Tamar was shocked and dismayed when one hour into her new job at a falafel shop, the town’s kosher supervisor demanded she quit. He did not know Tamar or her family, but he assumed on the basis of her skin color that her status as a Jew was questionable and she was therefore not qualified to prepare or serve food at a kosher restaurant. Tamar hurried to find her community Rabbi in order to verify that she was indeed Jewish. Unfortunately, the kosher supervisor did not wait for her to return and instead declared that her employment in the shop was improper. When she returned to the restaurant, Tamar was fired. Tamar took her case to Tebeka, which filed suit on her behalf, since she was illegally discriminated against.
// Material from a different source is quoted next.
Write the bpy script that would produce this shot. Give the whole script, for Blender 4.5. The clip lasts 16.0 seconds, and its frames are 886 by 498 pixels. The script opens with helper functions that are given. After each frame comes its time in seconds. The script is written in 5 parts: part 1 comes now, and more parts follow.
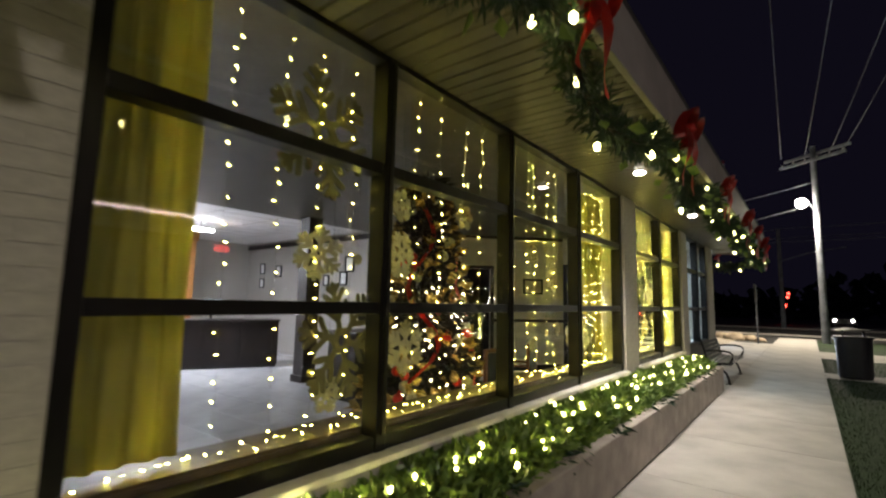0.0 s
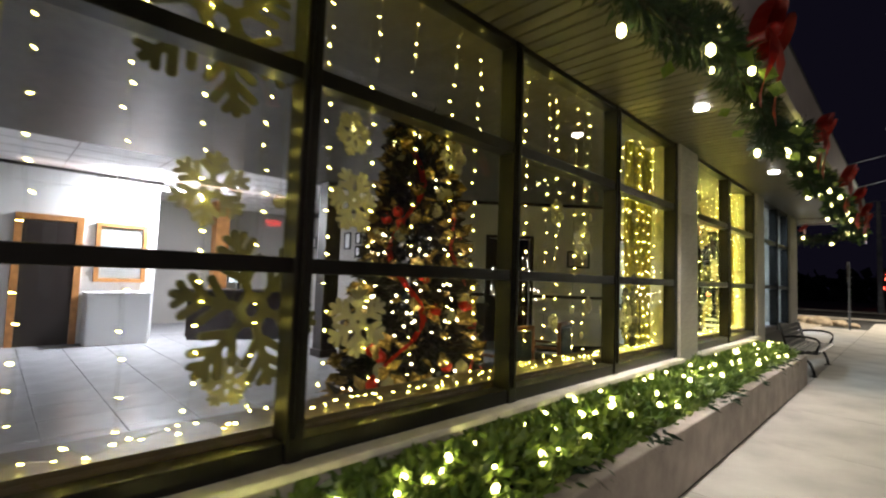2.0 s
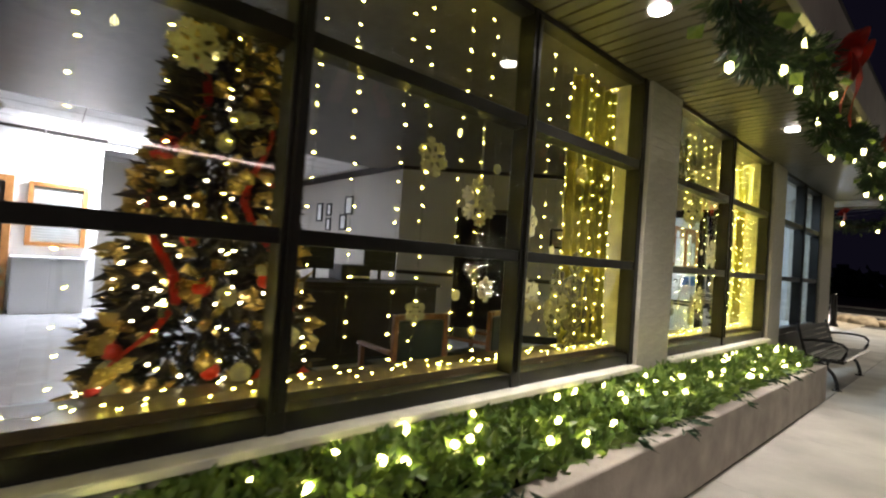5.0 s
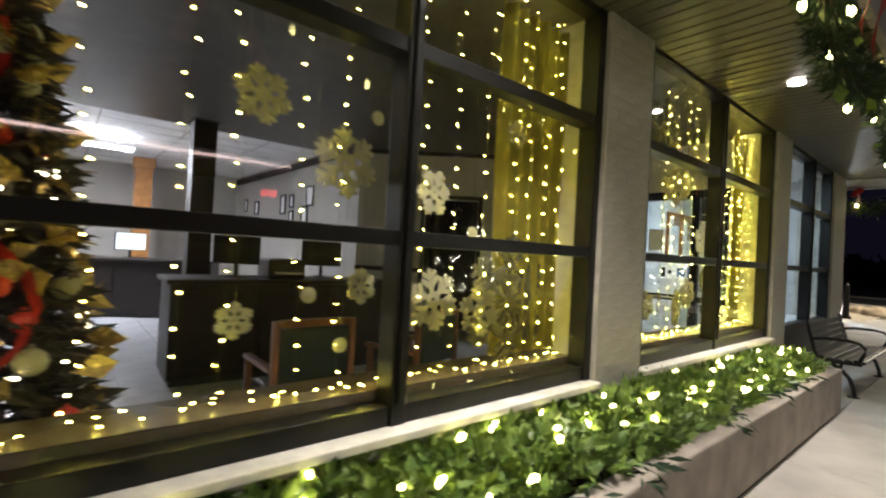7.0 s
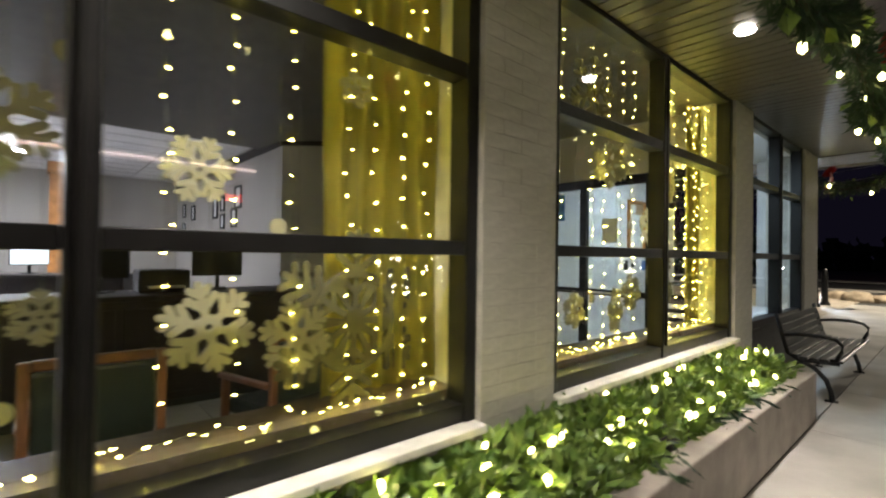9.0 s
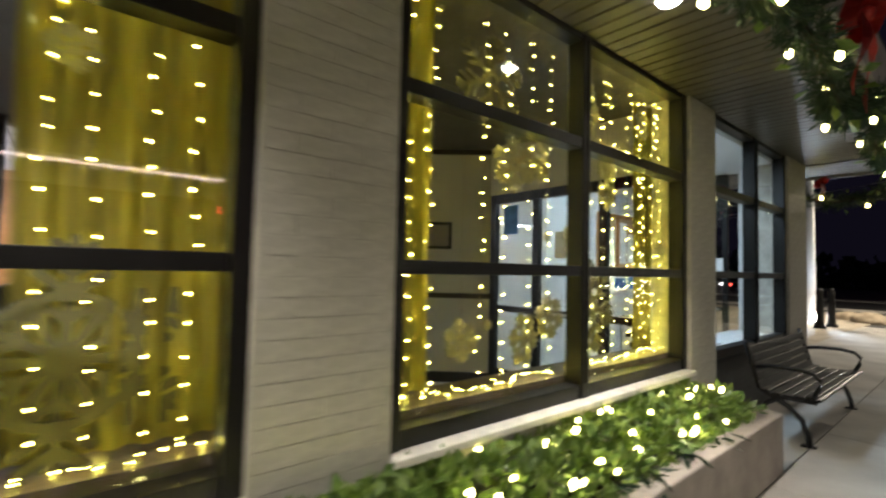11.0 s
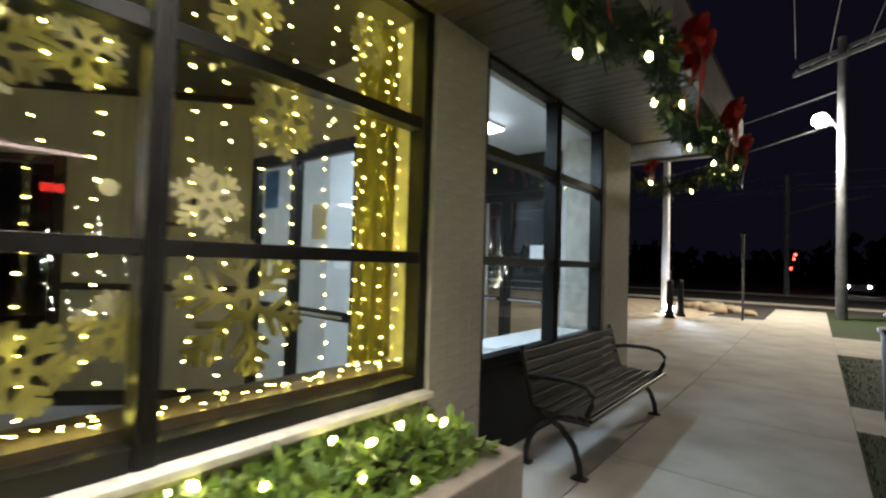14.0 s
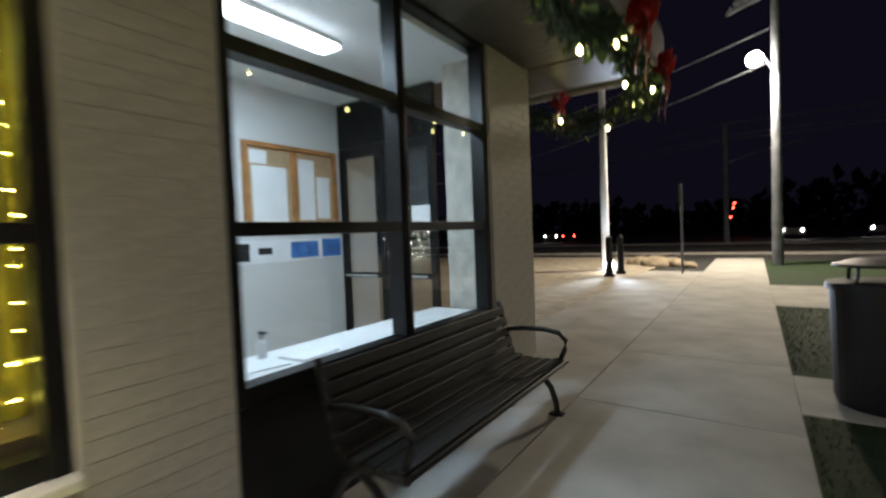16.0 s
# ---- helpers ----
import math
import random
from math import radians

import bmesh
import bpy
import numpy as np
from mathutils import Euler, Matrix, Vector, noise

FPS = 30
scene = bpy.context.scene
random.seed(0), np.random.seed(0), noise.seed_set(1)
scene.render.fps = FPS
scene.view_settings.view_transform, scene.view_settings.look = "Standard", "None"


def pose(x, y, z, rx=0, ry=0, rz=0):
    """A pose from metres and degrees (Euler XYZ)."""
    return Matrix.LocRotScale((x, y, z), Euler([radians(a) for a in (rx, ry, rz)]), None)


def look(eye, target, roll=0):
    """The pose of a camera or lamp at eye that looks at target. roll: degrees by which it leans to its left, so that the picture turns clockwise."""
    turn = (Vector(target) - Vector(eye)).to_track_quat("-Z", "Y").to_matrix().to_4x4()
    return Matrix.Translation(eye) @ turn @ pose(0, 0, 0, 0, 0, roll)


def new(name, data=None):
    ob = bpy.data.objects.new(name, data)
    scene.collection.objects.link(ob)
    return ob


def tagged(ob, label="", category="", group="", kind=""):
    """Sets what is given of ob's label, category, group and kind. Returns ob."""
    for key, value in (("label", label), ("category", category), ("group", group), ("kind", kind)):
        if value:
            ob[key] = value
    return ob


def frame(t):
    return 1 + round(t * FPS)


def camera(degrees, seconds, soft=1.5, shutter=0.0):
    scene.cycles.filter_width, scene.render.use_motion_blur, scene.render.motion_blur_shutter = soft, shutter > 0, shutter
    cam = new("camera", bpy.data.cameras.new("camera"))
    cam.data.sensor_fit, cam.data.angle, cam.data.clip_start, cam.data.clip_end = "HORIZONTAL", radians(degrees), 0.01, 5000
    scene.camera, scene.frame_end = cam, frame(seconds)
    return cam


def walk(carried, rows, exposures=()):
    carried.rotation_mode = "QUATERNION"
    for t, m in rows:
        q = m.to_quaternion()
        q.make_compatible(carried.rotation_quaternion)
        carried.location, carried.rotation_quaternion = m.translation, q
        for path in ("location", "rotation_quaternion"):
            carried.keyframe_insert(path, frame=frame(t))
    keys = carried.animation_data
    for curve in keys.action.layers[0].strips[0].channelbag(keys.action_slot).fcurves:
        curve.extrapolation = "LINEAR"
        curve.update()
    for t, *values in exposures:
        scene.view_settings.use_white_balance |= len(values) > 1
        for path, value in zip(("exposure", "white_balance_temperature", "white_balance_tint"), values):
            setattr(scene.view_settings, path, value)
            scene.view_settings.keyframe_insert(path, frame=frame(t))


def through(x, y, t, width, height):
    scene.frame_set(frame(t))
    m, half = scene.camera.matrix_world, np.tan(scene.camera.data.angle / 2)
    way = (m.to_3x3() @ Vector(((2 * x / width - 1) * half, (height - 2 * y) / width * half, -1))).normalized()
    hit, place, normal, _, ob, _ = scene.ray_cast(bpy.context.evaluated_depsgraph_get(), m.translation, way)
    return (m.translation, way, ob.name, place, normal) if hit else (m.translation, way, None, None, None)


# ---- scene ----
cam = camera(88.0, 16.0, soft=2.2, shutter=1.0)
PATH = [
    (0, (0.06, -0.028, 1.596), (-1.175, 1.528, 1.824), 1.2),
    (0.5, (0.005, 0.217, 1.58), (-1.242, 1.769, 1.762), 1.9),
    (1, (-0.056, 0.437, 1.565), (-1.351, 1.952, 1.734), 2.2),
    (1.5, (-0.074, 0.713, 1.53), (-1.447, 2.159, 1.686), 2.7),
    (2, (-0.111, 1.002, 1.521), (-1.535, 2.401, 1.644), 2.0),
    (2.5, (-0.112, 1.301, 1.507), (-1.56, 2.677, 1.609), 3.2),
    (3, (-0.099, 1.566, 1.508), (-1.57, 2.918, 1.574), 1.5),
    (3.5, (-0.046, 1.881, 1.529), (-1.581, 3.161, 1.6), 3.4),
    (4, (-0.049, 2.13, 1.484), (-1.552, 3.447, 1.558), 2.1),
    (4.2, (-0.011, 2.261, 1.489), (-1.514, 3.581, 1.517), 5.0),
    (6.3, (-0.25, 3.478, 1.511), (-1.782, 4.763, 1.548), 0.8),
    (6.5, (-0.269, 3.592, 1.495), (-1.793, 4.888, 1.495), 0.2),
    (7, (-0.284, 3.89, 1.489), (-1.818, 5.173, 1.509), 3.1),
    (7.5, (-0.287, 4.143, 1.466), (-1.816, 5.432, 1.453), 2.9),
    (8, (-0.354, 4.439, 1.514), (-1.843, 5.774, 1.519), 3.1),
    (8.2, (-0.395, 4.545, 1.483), (-1.864, 5.903, 1.516), 1.0),
    (10.3, (-0.227, 5.675, 1.597), (-1.781, 6.934, 1.596), 1.3),
    (10.5, (-0.195, 5.746, 1.546), (-1.749, 7.004, 1.584), 0.8),
    (11, (-0.227, 6.101, 1.543), (-1.759, 7.384, 1.630), 1.3),
    (11.5, (-0.204, 6.454, 1.526), (-1.639, 7.845, 1.618), 1.8),
    (12, (-0.161, 6.726, 1.547), (-1.526, 8.185, 1.627), 0.8),
    (12.5, (-0.055, 7.044, 1.539), (-1.401, 8.521, 1.617), 1.6),
    (13, (-0.031, 7.405, 1.541), (-1.308, 8.942, 1.627), 1.6),
    (13.5, (-0.04, 7.774, 1.555), (-1.301, 9.324, 1.646), 2.1),
    (14, (-0.007, 8.172, 1.523), (-1.27, 9.722, 1.583), 1.7),
    (14.5, (0.032, 8.54, 1.534), (-1.228, 10.093, 1.551), 2.7),
    (15, (0.019, 8.981, 1.529), (-1.109, 10.632, 1.535), 2.0),
    (15.5, (0.064, 9.293, 1.529), (-1.041, 10.96, 1.522), 0.1),
    (16, (0.015, 9.875, 1.497), (-1.109, 11.528, 1.426), -2.2),
]
walk(cam, [(t, look(eye, target, roll)) for t, eye, target, roll in PATH])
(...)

The court fought for Tamar and ordered the local religious council to pay her $25,000.
After getting married, Tal and his wife moved to a different community to start their lives as newlyweds. While listening to the radio one night, Tal heard a Tebeka attorney discussing the topic of worker’s rights. It was then that he realized that although he had chosen to leave his previous job, he was still entitled to compensation, which he hadn’t received. With Tebeka’s counsel, Tal was able to resolve this illegal situation by successfully collecting from his former employer the full amount owed to him under the law.
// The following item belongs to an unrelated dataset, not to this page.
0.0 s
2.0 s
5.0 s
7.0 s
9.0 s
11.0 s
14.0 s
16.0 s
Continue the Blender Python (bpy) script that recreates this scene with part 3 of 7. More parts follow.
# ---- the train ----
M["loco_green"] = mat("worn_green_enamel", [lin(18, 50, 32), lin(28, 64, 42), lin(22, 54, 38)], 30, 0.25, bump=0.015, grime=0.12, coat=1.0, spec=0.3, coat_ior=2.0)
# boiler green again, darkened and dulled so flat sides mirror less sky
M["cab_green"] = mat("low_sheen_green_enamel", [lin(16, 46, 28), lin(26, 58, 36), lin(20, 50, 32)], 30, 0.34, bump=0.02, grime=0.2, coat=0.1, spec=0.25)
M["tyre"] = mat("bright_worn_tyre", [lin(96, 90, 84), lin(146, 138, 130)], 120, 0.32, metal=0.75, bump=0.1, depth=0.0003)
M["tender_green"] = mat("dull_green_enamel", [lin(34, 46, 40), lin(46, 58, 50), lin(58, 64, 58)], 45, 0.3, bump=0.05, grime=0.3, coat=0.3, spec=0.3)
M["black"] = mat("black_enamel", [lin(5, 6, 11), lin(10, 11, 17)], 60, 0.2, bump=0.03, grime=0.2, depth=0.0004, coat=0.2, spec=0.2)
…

Shlomit was a mother of two working as a cashier in a grocery store. While working, she became pregnant and informed her employer. When asked to lift heavy milk crates, she politely refused and was subsequently fired – a violation of the law. Not knowing what to do, Shlomit turned to Tebeka. Tebeka worked with Shlomit to try to reach an agreement with the grocery store, but when this did not work, they turned to the court system. With Tebeka representing her, Shlomit told her story and received compensation for the salary she had lost and the injury suffered, and came to better understand her rights as a citizen of Israel.
Amira was born in Ethiopia and came to Israel as a child. During her legal studies, she gained valuable experience interning at Tebeka, which enabled her to secure a clerkship at a prestigious law firm. After passing the Bar exam, Amira was offered a position as an associate in the firm’s litigation department. Today, she is a rising star at Zellermayer Pelossof & Co., one of Israel’s leading law firms. While balancing the demands of her legal career, Amira continues to be involved with Tebeka as a memeber of it’s Board of Directors.
Galit was in a terrible situation: a court had ordered her twelve year-old son Yossi to be taken from her home and committed to a menal hospital after he was diagnosed with mild mental retardation, and the Department of Welfare determined that Galit was uncooperative with his treatment. Galit knew that her son would be safest at home, but did not want to give him the prescribed medication, as it had severe side effects. Galit turned to Tebeka, who commissioned a second opinion from a doctor who recommended changing Yossi’s medication. As a result of Tebeka’s intervention, the court changed its decision, and Yossi was allowed to remain at home.
*Name and some details changed to protect confidentiality of client.